I lost my job and my babe realized I wasn’t the chosen one anymore. I got so depressed and frustrated, many times I considered silting my wrist and ending it all. Thank God for his grace, I realized there’s hope, I’ve been trying to get myself together.
The issue here is that along this period, I met this hooker who is some years older than me. She got to start liking me and in those moments of vulnerability and frustration, I felt like it wasn’t a bad idea if I hung around her. We been giving for a while. Next thing, she wants to take things to another level, I was just looking at her because I was beginning to get lost. Babe started introducing me to peeps as “her guy”😳. That’s when I knew it wasn’t a joke. She started stylishly requesting to want to see my parent 😧. At this point, I decided to cut a lot of excesses I allowed previously because it wasn’t looking funny anymore. I made it impossible for her to come visit me again, sometimes I stayed away from her for a number of days, forming not reachable along side. She will end up getting jealous and accuse me of going to run other babes or that my parents have brought a babe for me at my place that’s why I don’t allow her come around again. She had this bad temper which she couldn’t control and when you who she’s venting all out at gets angry she’s venting at you innocently, she will take offense. She always wanted whoever she was venting out at to take all her vexation(for nothing o) and then calm her down and she’ll be normal again. On my end, the entire thought process didn’t sit with me. Why will I accept bashing and ranting from someone for nothing I know about, but before she doesn’t want it to get out of hand. I was observing.
She finally did the one that was beyond usual, hurting my ego as a guy, I sha vex my own vex and ignored her. At the end of the day, she started claiming it was all my fault the issue escalated the way it did. She further asked if I still wanted to be around her. I was happy, I told her “no”. Next thing, she started crying seriously saying I never cared about her & all. I told her sorry, but her vex pattern is affecting me psychologically. She ended up pleading I should forgive her, that she’ll change. I stayed.
As time went on, the nonsense vex pattern started coming bad. This time, she felt because she was explained to me so well, I would stay and handle her. As a yeye guy that I was, stayed with her, tolerating the bullshiit, till as usual she out did herself and almost started drawing attention from neighbors. I totally ignored her because she was the cause of what made her start getting angry. The painful thing was all the anger was being channeled at me. I just kept my cool and ignored because I was done taking the fall for what wasn’t any of my business. She ended up accusing me of a lot of shiiiit. Biggest of all was she saying I was a sex freak and I always disturbed her for knacks 🤦🏽. That one just weak me totally because this was the same person that told me she doesn’t believe in having sex always, I kuku no disturb her unto that matter.

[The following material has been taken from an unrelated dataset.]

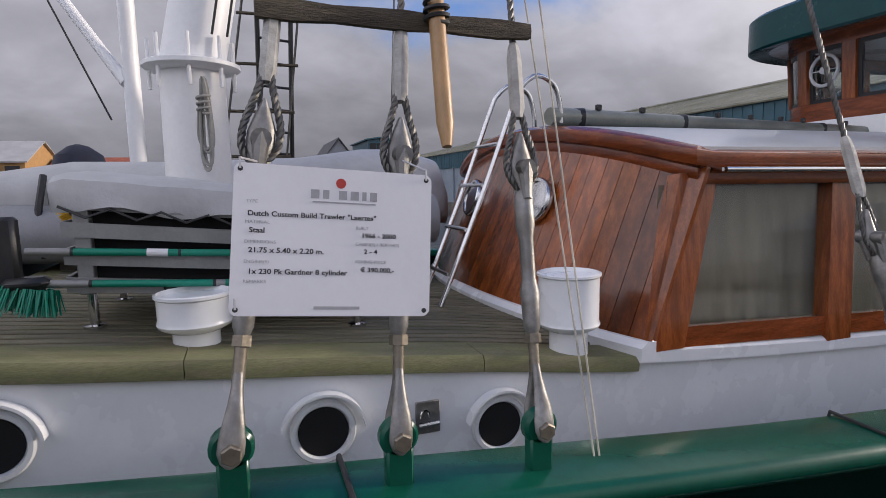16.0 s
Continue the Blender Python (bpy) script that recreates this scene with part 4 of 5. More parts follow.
bpart("door_hinge", bm, BLACKP, house)

# ---- hood, davit, foredeck fittings ----
prof = [(4.86, 1.20), (4.86, 2.38), (4.84, 2.41), (4.78, 2.425), (4.60, 2.42), (4.40, 2.386), (4.17, 2.295), (4.02, 2.18), (3.88, 2.02), (3.78, 1.86), (3.71, 1.66), (3.68, 1.4)]
bm = B()
loft(bm, [[Vector((x, y + (4.3 - y) * k, z - 0.6 * k)) for y, z in prof] for x, k in ((-3.50, 0.02), (-3.515, 0.0), (-4.2, 0.0), (-4.78, 0.0), (-4.8, 0.02))])
hood = bpart("companion_hood", bm, WHITE, None, "white rounded companion hood")
bm = B()
box(bm, -3.53, 4.85, 1.25, -3.485, 4.885, 2.425, 0.008)
bpart("hood_door_edge", bm, WHITE, hood)
for z in (2.02, 1.47):
    bm = B()
    lathe(bm, [(0.03, -0.05), (0.03, 0.05)], (-3.43, 5.02, z), None, 10)
    sweep(bm, [(-3.50, 4.92, z), (-3.41, 5.04, z)], 0.014, 8)
    bpart("door_dog", bm, STEEL, hood)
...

I always made sure she always initiated the move for sex and not me. I ended up leaving her place because the mood was just not it should be. Got to my house and felt bad I left her unhappy. The feeling continued till the next day, but she wasn’t accepting my calls. I had to go back to see her, she received me with a very cold shoulder and continued what she was doing like I wasn’t there. After almost 1 & a half hour of silence and my attempts to start a convo, she finally replied me. I stated I wasn’t happy with what happened the previous day because always ignores the fact I have feelings and always wants me to take her venting without complaining. Next thing she replied it was entirely my fault it got that bad. That I don’t understand her, that she doesn’t even think she needs me anymore because she’s not deriving any form of happiness with me. I was really dumbfounded because she events gaslighted me in the situation and made it feel like it was my fault entirely. The most amazing part of it all is that she told me off, she doesn’t need me no more. That I shouldn’t disturb her🥸. This was the same person that was shedding tears a month ago when I choose her offer to walk away.
Looking that the entire situation, na me mess myself up. A spec like me, stooped so low to associate with a hooker like her without fear for my rep.
Lessons learnt. No matter how whatever the matter might be, I’ll never take a girl to my house for knacks. Also staying off babes for the time being. I got a life to live and achieve.